François Deschamps, who runs a refugee-support Facebook page in Quebec City, instantly recognized Bissonnette’s photo on the news. He is “unfortunately known to several activists,” Deschamps later wrote, for posting pro-Le Pen and anti-feminist comments online. Another friend told the Globe and Mail: “I wrote him off as a xenophobe. I didn’t even think of him as totally racist, but he was enthralled by a borderline racist nationalist movement.”
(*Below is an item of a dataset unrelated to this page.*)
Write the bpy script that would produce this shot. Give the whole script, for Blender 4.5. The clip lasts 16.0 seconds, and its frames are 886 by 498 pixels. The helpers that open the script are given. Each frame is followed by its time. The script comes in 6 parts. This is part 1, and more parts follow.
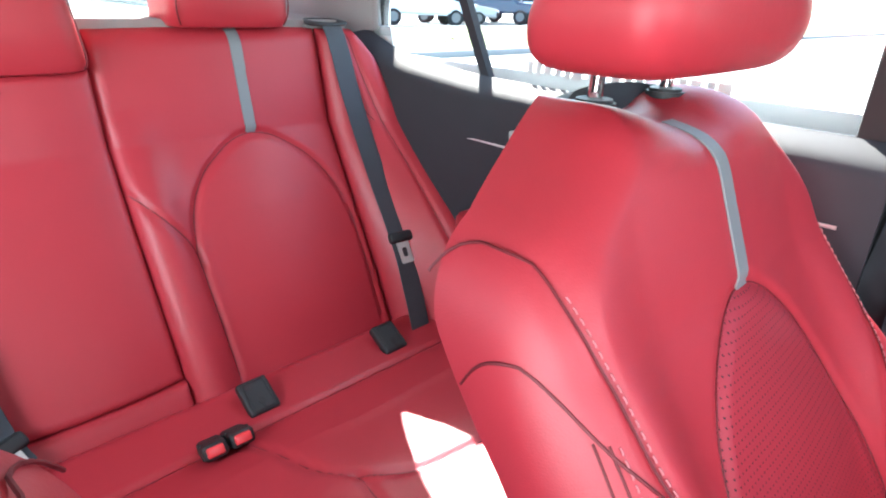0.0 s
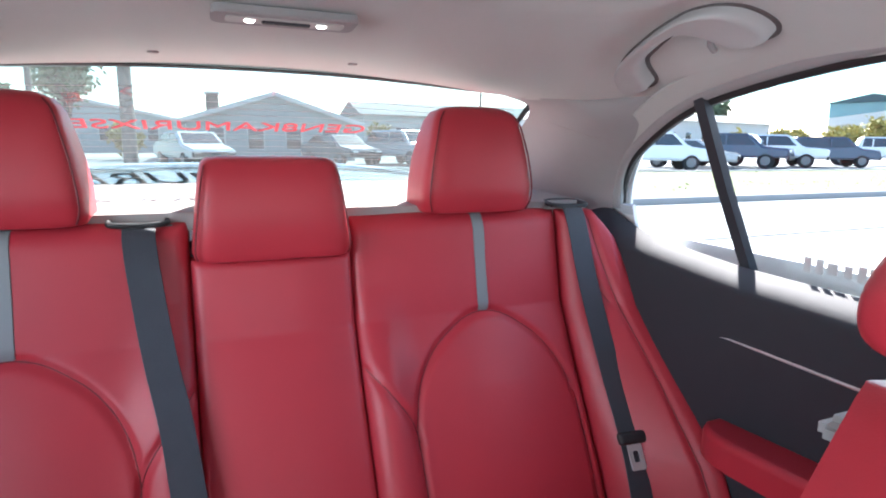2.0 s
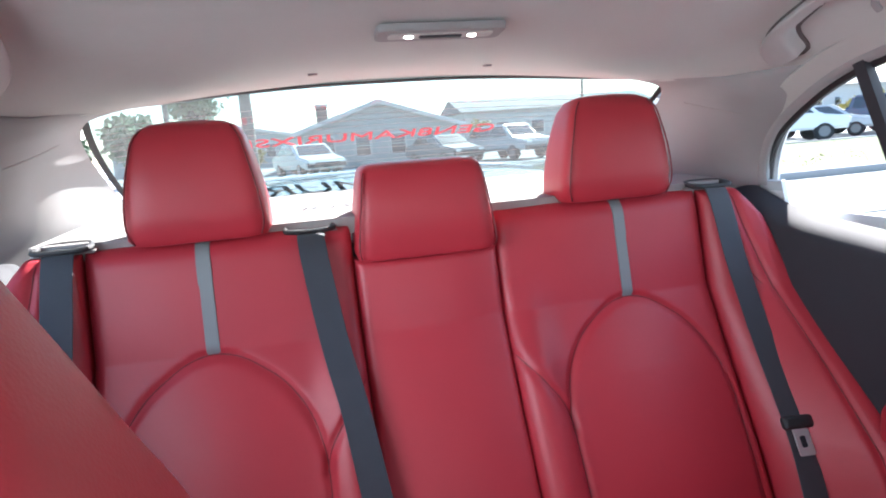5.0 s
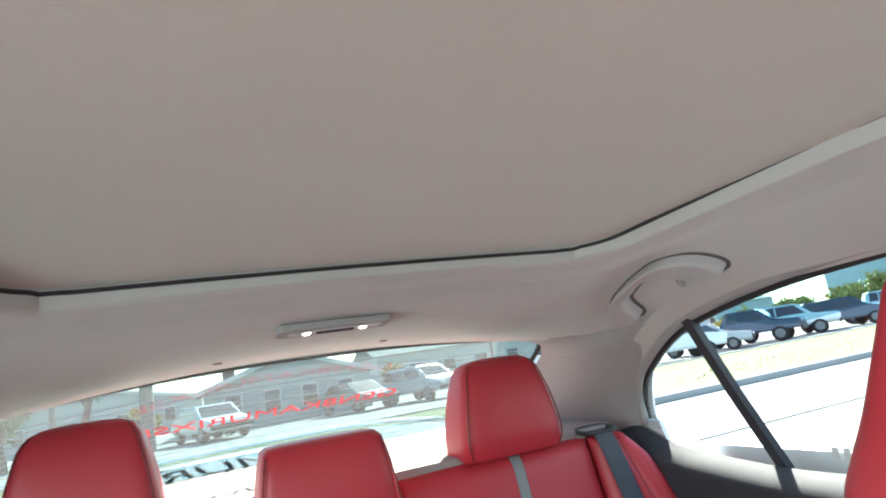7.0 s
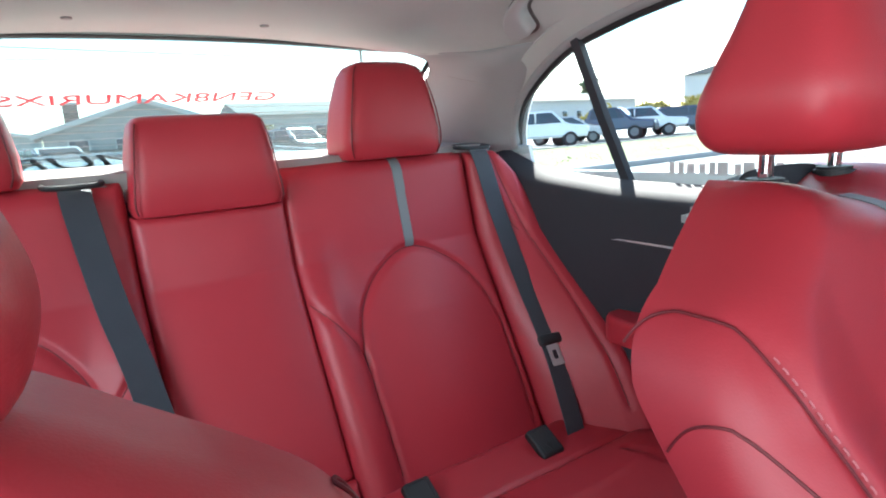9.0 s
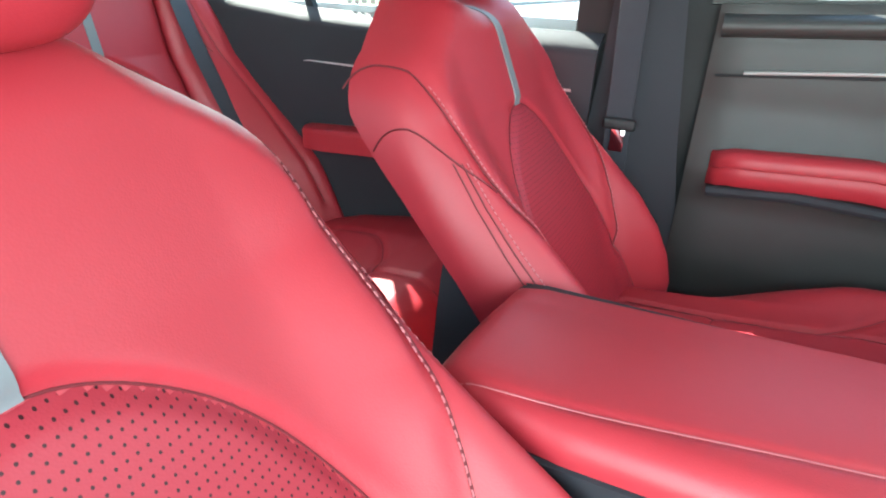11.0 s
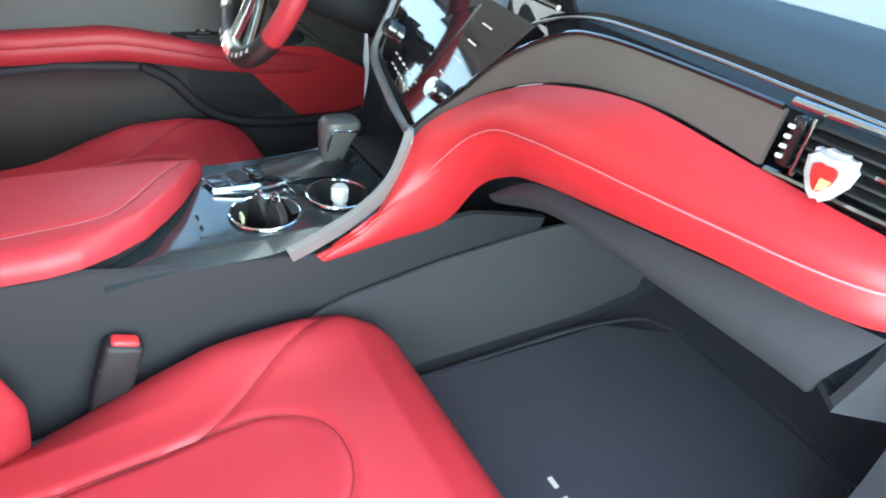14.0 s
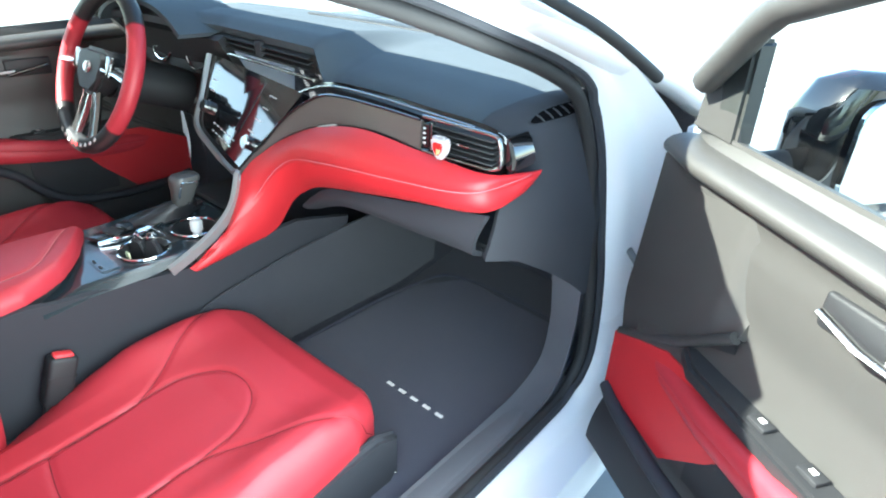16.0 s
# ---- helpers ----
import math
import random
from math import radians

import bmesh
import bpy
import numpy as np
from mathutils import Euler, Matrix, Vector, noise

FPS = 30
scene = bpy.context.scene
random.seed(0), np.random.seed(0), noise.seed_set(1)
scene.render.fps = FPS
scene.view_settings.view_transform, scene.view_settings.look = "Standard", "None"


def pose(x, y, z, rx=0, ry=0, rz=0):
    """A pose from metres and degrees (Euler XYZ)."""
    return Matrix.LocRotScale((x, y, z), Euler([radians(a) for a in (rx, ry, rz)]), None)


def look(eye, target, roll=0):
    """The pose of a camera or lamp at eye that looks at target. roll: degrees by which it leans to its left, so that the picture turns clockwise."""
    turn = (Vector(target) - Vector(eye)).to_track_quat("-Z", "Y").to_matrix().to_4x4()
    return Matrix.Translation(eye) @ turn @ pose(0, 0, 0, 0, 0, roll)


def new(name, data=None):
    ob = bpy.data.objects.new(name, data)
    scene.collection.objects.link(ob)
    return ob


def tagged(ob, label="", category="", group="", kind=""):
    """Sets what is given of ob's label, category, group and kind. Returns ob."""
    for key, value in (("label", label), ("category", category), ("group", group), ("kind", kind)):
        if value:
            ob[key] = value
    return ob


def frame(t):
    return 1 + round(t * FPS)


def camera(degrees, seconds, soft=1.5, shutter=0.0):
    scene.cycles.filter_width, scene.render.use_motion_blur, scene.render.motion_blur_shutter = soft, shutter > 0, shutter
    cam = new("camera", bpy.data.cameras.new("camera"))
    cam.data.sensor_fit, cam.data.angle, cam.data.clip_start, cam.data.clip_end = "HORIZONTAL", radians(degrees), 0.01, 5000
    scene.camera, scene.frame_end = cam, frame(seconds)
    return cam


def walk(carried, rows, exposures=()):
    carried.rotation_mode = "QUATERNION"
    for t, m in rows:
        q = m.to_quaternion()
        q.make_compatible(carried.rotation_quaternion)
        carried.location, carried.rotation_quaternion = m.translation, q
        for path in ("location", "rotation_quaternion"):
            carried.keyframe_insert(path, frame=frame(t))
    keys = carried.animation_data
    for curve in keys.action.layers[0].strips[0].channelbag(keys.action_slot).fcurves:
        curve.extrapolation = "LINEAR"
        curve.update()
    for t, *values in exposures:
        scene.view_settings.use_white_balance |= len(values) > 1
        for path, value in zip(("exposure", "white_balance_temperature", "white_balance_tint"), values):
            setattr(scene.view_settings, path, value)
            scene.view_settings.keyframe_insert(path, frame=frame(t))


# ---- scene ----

It’s all been enough to chasten the likes of Lisée, who the day after the mosque shooting acknowledged his remark about burqas being used to hide AK-47s was ill-advised. Radio host Maurais told the New York Times that the tone on the air needs to be more respectful, though not to the point that political correctness trumps his panel’s frank talk about Islamic values. And as spontaneous vigils honouring the dead popped up from Digby, N.S., to Calgary City Hall, a sense of collective responsibility prevailed—as if the show of numbers on its own might contain the forces of hatred.
Yet even as the mourners assembled, at least one Quebec City shock jock was denying all hint of responsibility, complaining to his listeners about critics who “stir the pot” in search of someone to blame for the massacre. “I find it irresponsible, adolescent,” added Jeff Fillion of CHOI 98.1FM. “There is one person responsible.”
And for Fleischer, alas, business remains as brisk as ever. After five days out of commission with the flu, he faced a backlog of requests to remove graphics as hateful as any he’s seen, noting ruefully, “I have close to 10 already waiting for me.”